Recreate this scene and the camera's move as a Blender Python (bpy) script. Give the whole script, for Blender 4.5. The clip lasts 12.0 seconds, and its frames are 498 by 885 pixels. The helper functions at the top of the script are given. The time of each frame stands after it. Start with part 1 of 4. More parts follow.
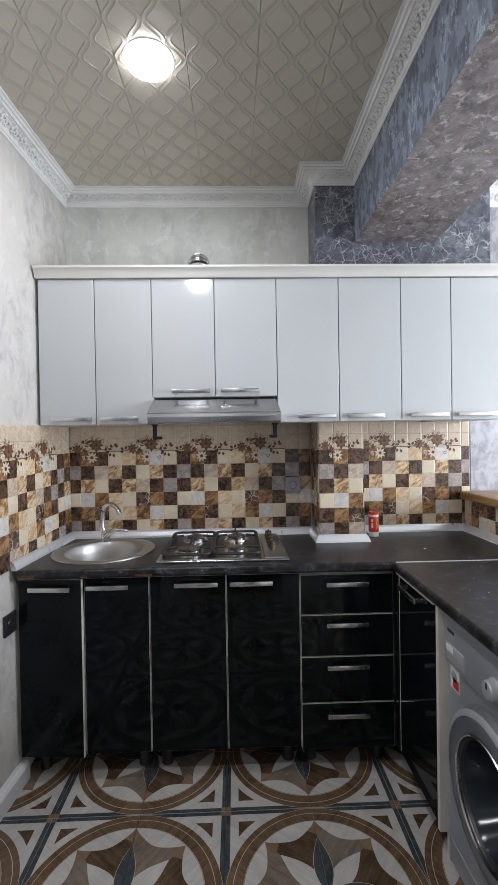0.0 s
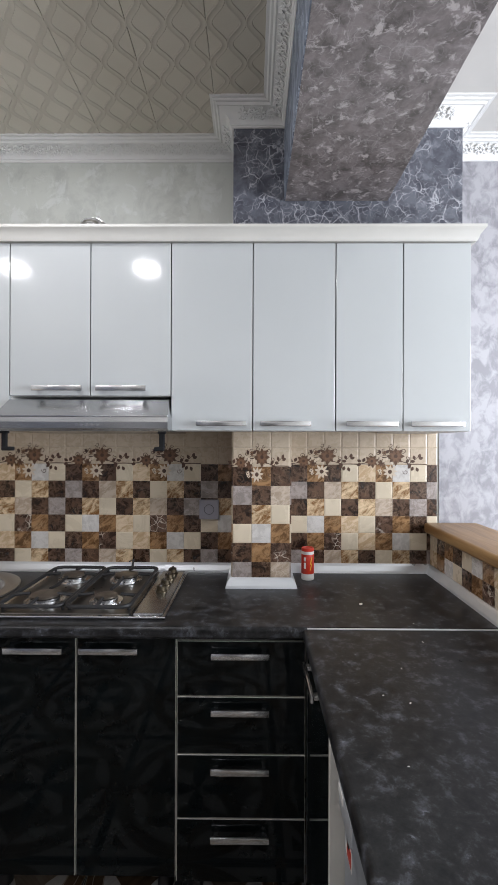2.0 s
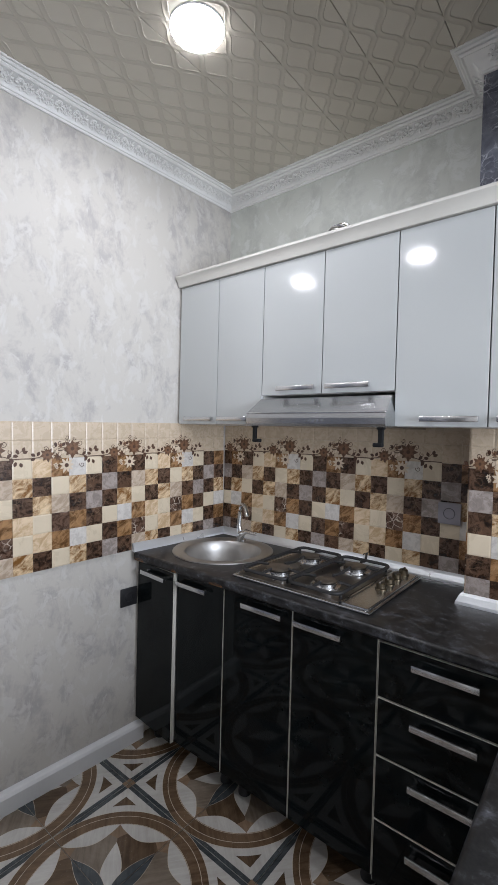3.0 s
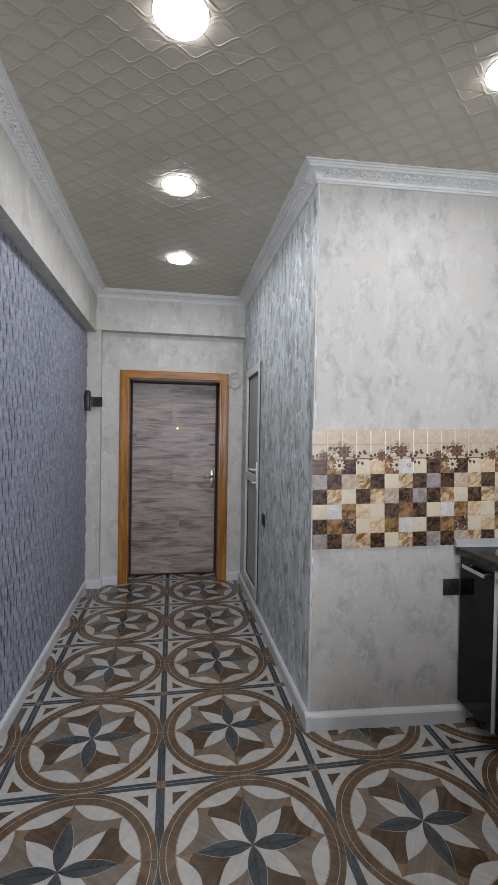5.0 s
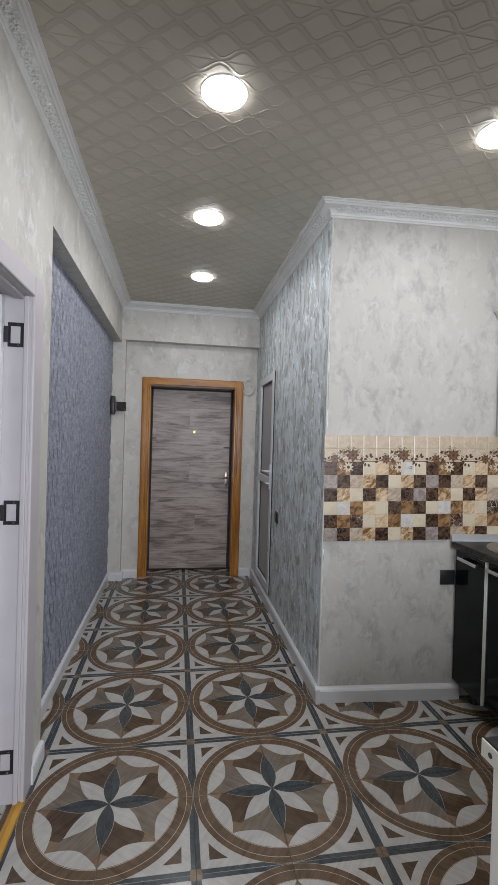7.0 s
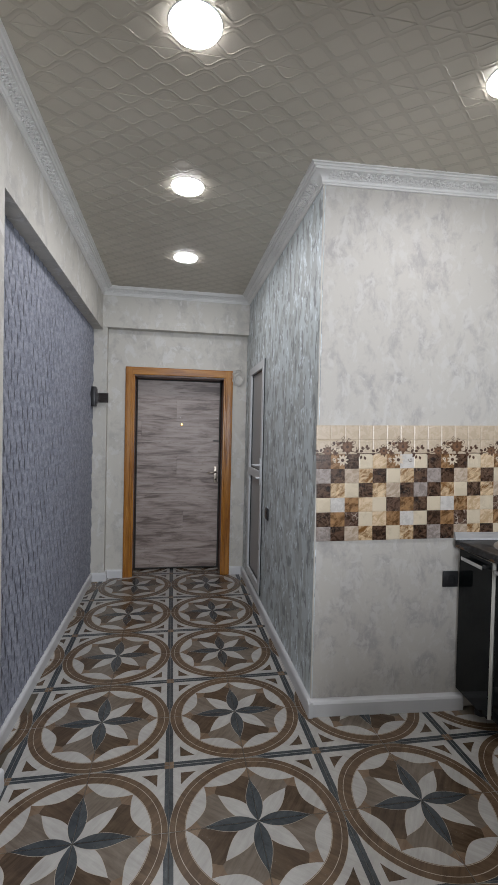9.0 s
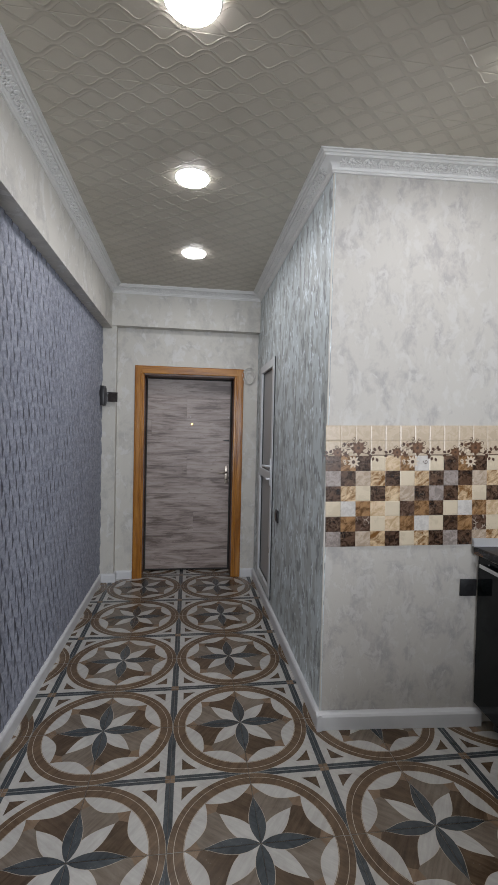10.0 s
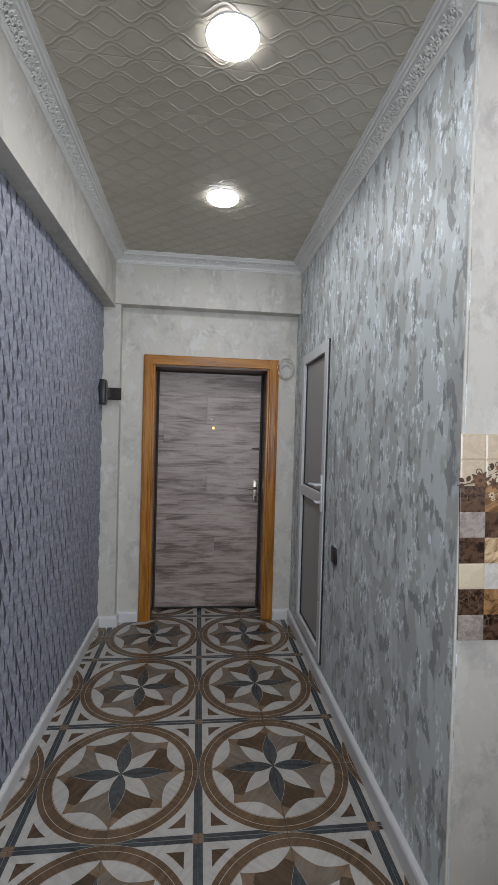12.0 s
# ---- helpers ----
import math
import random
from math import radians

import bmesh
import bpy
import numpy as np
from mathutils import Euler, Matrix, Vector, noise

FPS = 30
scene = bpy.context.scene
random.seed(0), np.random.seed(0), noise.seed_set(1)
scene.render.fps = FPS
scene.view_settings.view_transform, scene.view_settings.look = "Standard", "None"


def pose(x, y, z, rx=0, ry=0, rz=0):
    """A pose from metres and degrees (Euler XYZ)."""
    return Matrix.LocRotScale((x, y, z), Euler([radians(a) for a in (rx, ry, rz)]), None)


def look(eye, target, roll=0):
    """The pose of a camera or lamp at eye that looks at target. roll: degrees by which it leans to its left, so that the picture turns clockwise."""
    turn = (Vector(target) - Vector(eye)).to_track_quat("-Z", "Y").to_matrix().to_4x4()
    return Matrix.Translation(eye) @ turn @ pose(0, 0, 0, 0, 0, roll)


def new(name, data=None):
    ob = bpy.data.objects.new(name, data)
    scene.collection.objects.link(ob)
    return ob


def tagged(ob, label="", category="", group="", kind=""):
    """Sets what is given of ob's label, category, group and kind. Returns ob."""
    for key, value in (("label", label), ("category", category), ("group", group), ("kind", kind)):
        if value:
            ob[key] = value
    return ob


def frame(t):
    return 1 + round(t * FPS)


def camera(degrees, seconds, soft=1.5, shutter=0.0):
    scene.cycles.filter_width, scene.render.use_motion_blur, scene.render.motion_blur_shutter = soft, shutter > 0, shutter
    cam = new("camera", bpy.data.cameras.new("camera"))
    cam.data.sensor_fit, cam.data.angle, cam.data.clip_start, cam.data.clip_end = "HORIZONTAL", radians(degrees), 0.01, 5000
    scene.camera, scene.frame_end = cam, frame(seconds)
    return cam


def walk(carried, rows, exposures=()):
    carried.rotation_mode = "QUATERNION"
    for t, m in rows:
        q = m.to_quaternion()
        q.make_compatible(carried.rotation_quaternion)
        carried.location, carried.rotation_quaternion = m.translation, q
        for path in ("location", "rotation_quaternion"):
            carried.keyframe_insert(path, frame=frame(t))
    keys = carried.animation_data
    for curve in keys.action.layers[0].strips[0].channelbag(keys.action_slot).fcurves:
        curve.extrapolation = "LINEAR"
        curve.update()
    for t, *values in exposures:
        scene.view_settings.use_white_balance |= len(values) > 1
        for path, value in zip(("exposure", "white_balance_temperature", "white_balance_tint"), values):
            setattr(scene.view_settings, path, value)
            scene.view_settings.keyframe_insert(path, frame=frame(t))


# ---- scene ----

++++++++++

# Stated problem
In your copy, leave out the pictures and reproduce the material above exactly.

# The result
Recreate this scene and the camera's move as a Blender Python (bpy) script. Give the whole script, for Blender 4.5. The clip lasts 12.0 seconds, and its frames are 498 by 885 pixels. The helper functions at the top of the script are given. The time of each frame stands after it. Start with part 1 of 4. More parts follow.
0.0 s
2.0 s
3.0 s
5.0 s
7.0 s
9.0 s
10.0 s
12.0 s
# ---- helpers ----
import math
import random
from math import radians

import bmesh
import bpy
import numpy as np
from mathutils import Euler, Matrix, Vector, noise

FPS = 30
scene = bpy.context.scene
random.seed(0), np.random.seed(0), noise.seed_set(1)
scene.render.fps = FPS
scene.view_settings.view_transform, scene.view_settings.look = "Standard", "None"


def pose(x, y, z, rx=0, ry=0, rz=0):
    """A pose from metres and degrees (Euler XYZ)."""
    return Matrix.LocRotScale((x, y, z), Euler([radians(a) for a in (rx, ry, rz)]), None)


def look(eye, target, roll=0):
    """The pose of a camera or lamp at eye that looks at target. roll: degrees by which it leans to its left, so that the picture turns clockwise."""
    turn = (Vector(target) - Vector(eye)).to_track_quat("-Z", "Y").to_matrix().to_4x4()
    return Matrix.Translation(eye) @ turn @ pose(0, 0, 0, 0, 0, roll)


def new(name, data=None):
    ob = bpy.data.objects.new(name, data)
    scene.collection.objects.link(ob)
    return ob


def tagged(ob, label="", category="", group="", kind=""):
    """Sets what is given of ob's label, category, group and kind. Returns ob."""
    for key, value in (("label", label), ("category", category), ("group", group), ("kind", kind)):
        if value:
            ob[key] = value
    return ob


def frame(t):
    return 1 + round(t * FPS)


def camera(degrees, seconds, soft=1.5, shutter=0.0):
    scene.cycles.filter_width, scene.render.use_motion_blur, scene.render.motion_blur_shutter = soft, shutter > 0, shutter
    cam = new("camera", bpy.data.cameras.new("camera"))
    cam.data.sensor_fit, cam.data.angle, cam.data.clip_start, cam.data.clip_end = "HORIZONTAL", radians(degrees), 0.01, 5000
    scene.camera, scene.frame_end = cam, frame(seconds)
    return cam


def walk(carried, rows, exposures=()):
    carried.rotation_mode = "QUATERNION"
    for t, m in rows:
        q = m.to_quaternion()
        q.make_compatible(carried.rotation_quaternion)
        carried.location, carried.rotation_quaternion = m.translation, q
        for path in ("location", "rotation_quaternion"):
            carried.keyframe_insert(path, frame=frame(t))
    keys = carried.animation_data
    for curve in keys.action.layers[0].strips[0].channelbag(keys.action_slot).fcurves:
        curve.extrapolation = "LINEAR"
        curve.update()
    for t, *values in exposures:
        scene.view_settings.use_white_balance |= len(values) > 1
        for path, value in zip(("exposure", "white_balance_temperature", "white_balance_tint"), values):
            setattr(scene.view_settings, path, value)
            scene.view_settings.keyframe_insert(path, frame=frame(t))


# ---- scene ----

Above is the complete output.